F.A. Hayek was a Nobel-prize winning economist. In the 1970s, in the middle of a punishing recession and inflationary period that lasted into the beginning Ronald Reagan’s presidency, Hayek proposed that the solution to government-caused inflation and its associated problems was to allow the issuance of private, irredeemable money to compete with fiat issued by governments in a book called “The Denationalisation of Money .” Decades before Bitcoin or anything like it had been conceived, at a time when even online checking would have seemed futuristic to everyday people, Hayek believed that private currency would encourage competition and that a variety of sound money options would arise as a result.
William J. Luther, the director of the American Institute for Economic Research’s Sound Money project, writes in a recent article that in many ways Bitcoin and the crypto market generally fulfill the vision that Hayek had. He notes that critics of the “denationalization” plan were correct in some of their assumptions, like the fact that once a lot of people are using a given private money, there’s a high incentive to inflate the currency, i.e., sell more notes without real accountability.
However, blockchain-enabled cryptocurrencies solve this problem, by and large, with a fixed issuance schedule that cannot be altered by a single participant. Indeed, for an inflation plan to ever succeed in something like Bitcoin would require the collusion of nearly all its participants. Not that it hasn’t happened before , but in that case, as expected, the participants hard-forked away from the chain that had been victimized.
And just as Hayek believed, such a move would only make alternatives which had not succumbed to such debasement that much more attractive. Alternatively, coins like Monero, which have fixed scheduled inflation eternally might then be more attractive for their predictability. Therefore the market of private monies, where users have a wide array of choices based on their goals and needs, is working as intended – Bitcoin has an incentive to stick to its principals and maintain its network effect, while others have an incentive to develop superior alternatives and attempt to capture some or all of said network effect.
“In some sense, cryptocurrencies have put Hayek’s thought experiment into practice. Privately issued cryptocurrencies compete directly with traditional government-issued monies. Unlike gold, silver, and salt, cryptocurrencies like bitcoin, ether, and dash have no obvious non-monetary use. They are not commodities, nor are they redeemable for commodities. Rather, they are privately issued irredeemable monies, much like Hayek envisioned.”

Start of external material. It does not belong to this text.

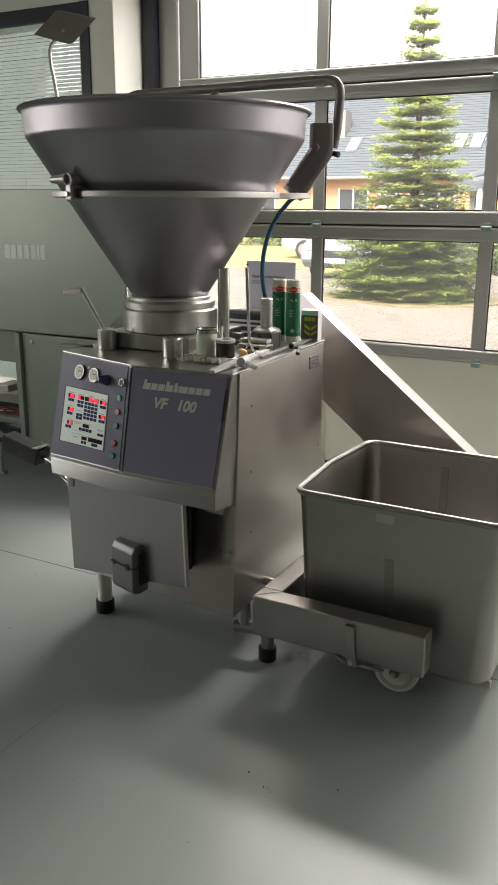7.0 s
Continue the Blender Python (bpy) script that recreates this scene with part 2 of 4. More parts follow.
# ---- mesh helpers ----
def box(lo, hi, bevel=0.0, seg=2, bm=None, turn=None):
    """A box from its two corners; turn: a matrix laid on it afterwards."""
    own = bm or bmesh.new()
    c = [(a + b) / 2 for a, b in zip(lo, hi)]
    m = Matrix.Translation(c) @ Matrix.Diagonal((*[abs(b - a) for a, b in zip(lo, hi)], 1))
    made = bmesh.ops.create_cube(own, size=1, matrix=(turn or Matrix()) @ m)
    if bevel:
        edges = list({e for v in made["verts"] for e in v.link_edges})
        bmesh.ops.bevel(own, geom=edges, offset=bevel, segments=seg, profile=0.5, affect="EDGES")
    return own


def cyl(a, b, r, r2=None, seg=24, bevel=0.0, bm=None):
    """A closed cylinder or cone from point a to point b."""
    own = bm or bmesh.new()
    a, b = Vector(a), Vector(b)
    m = Matrix.Translation((a + b) / 2) @ (b - a).to_track_quat("Z", "Y").to_matrix().to_4x4()
    made = bmesh.ops.create_cone(own, cap_ends=True, segments=seg, radius1=r, radius2=r if r2 is None else r2, depth=(b - a).length, matrix=m)
    if bevel:
        faces = {f for v in made["verts"] for f in v.link_faces if len(f.verts) > 4}
        edges = list({e for f in faces for e in f.edges})
        bmesh.ops.bevel(own, geom=edges, offset=bevel, segments=2, profile=0.5, affect="EDGES")
    return own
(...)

He notes that most cryptos do not currently have a “stable purchasing power.” Due to the volatility of markets, it’s difficult to know from one day to the next what a given number of satoshis will get you at the store, leaving cryptocurrencies largely in the land of speculative assets. Stablecoins are growing faster as more people get into crypto trading, but they remain primarily a trader’s tool, not intended for day-to-day purchases.

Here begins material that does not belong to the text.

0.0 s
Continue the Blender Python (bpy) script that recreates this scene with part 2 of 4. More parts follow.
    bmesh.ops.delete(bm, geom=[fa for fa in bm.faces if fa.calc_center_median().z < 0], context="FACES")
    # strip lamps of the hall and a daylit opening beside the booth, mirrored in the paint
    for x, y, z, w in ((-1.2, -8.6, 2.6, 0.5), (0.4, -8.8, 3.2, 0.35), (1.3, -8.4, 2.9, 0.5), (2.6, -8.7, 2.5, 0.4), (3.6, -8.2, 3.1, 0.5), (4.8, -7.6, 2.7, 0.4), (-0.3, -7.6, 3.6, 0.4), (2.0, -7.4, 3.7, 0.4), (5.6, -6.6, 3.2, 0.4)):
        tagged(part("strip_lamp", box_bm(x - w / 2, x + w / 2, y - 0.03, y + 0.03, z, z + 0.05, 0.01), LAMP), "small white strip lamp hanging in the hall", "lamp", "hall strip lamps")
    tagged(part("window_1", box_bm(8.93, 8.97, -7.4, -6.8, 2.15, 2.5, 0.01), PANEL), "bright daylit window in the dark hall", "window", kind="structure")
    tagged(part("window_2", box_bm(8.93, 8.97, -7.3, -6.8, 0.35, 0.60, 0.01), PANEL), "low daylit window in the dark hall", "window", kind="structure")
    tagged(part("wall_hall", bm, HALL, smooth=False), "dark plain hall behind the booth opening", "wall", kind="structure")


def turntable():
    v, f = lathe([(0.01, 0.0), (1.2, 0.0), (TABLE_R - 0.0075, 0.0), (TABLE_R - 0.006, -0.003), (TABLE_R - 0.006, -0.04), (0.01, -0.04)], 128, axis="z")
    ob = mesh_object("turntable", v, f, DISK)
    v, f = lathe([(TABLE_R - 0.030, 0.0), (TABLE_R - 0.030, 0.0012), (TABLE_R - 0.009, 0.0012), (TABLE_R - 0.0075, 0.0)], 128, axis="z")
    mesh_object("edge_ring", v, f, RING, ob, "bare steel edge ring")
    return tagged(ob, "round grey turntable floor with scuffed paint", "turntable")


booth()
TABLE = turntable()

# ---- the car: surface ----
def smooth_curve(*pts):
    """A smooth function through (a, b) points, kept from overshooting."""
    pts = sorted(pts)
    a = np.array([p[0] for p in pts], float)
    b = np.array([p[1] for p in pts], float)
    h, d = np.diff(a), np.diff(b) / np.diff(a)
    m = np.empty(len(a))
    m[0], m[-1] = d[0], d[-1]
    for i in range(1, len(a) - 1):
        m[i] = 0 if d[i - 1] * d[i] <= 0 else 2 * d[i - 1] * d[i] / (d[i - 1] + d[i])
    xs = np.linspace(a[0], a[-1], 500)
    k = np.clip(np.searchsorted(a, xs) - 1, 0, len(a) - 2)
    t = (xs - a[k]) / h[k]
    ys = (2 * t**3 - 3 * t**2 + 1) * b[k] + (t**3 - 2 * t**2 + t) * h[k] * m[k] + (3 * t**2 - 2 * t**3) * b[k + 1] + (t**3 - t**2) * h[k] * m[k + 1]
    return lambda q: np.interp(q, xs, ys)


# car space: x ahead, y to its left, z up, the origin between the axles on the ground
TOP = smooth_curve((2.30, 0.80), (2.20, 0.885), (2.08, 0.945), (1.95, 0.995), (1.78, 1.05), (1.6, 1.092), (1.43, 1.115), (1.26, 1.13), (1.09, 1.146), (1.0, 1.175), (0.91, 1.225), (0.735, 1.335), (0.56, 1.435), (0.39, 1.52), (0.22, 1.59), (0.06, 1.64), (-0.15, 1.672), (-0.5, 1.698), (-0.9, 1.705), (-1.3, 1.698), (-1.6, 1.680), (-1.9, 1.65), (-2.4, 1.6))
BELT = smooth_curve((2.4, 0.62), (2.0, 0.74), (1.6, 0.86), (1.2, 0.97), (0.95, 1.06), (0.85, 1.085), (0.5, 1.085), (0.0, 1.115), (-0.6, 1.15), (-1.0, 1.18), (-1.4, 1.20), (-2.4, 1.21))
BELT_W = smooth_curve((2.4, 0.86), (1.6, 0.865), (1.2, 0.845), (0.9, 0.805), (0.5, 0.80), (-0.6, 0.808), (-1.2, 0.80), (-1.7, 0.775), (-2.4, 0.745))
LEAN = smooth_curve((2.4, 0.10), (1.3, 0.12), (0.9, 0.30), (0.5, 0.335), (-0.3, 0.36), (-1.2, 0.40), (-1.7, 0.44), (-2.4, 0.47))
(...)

All of which is to say that as far as actually revolutionizing the economy and healing the wounds of bad policy, cryptos have some ways to go. The importance of stable purchasing power cannot be understated. If someone earns X value, they need to be able to translate that value to the grocery store and pay their bills. The possibility that their paycheck might have much greater value down the road does not solve immediate problems.
As Luther concludes, experiment and innovation are the only way to find workable solutions moving forward.
“So it is probably too early to say how things will shake out. Hayek was clearly onto something with potential when he proposed allowing private alternatives to poorly managed government monies. But as Hayek wrote elsewhere, competition is a discovery procedure: we need to let it work to reveal what types of money people most want and how best to provide them. As cryptocurrency pioneer Nick Szabo has written, the unsettled questions about cryptocurrency ‘can only be settled by actually fielding them and seeing how they work in practice.'”
Indeed, blockchain forever surprises us all. In the space of a few months, traders and everyday users were presented multiple new options for denominating their crypto in US dollars in the form of stablecoins. As the demand for solutions that service the economy in the same ways that fiat is able to do emerge, the potential that actual, world-shifting technology rises to the challenge also increases.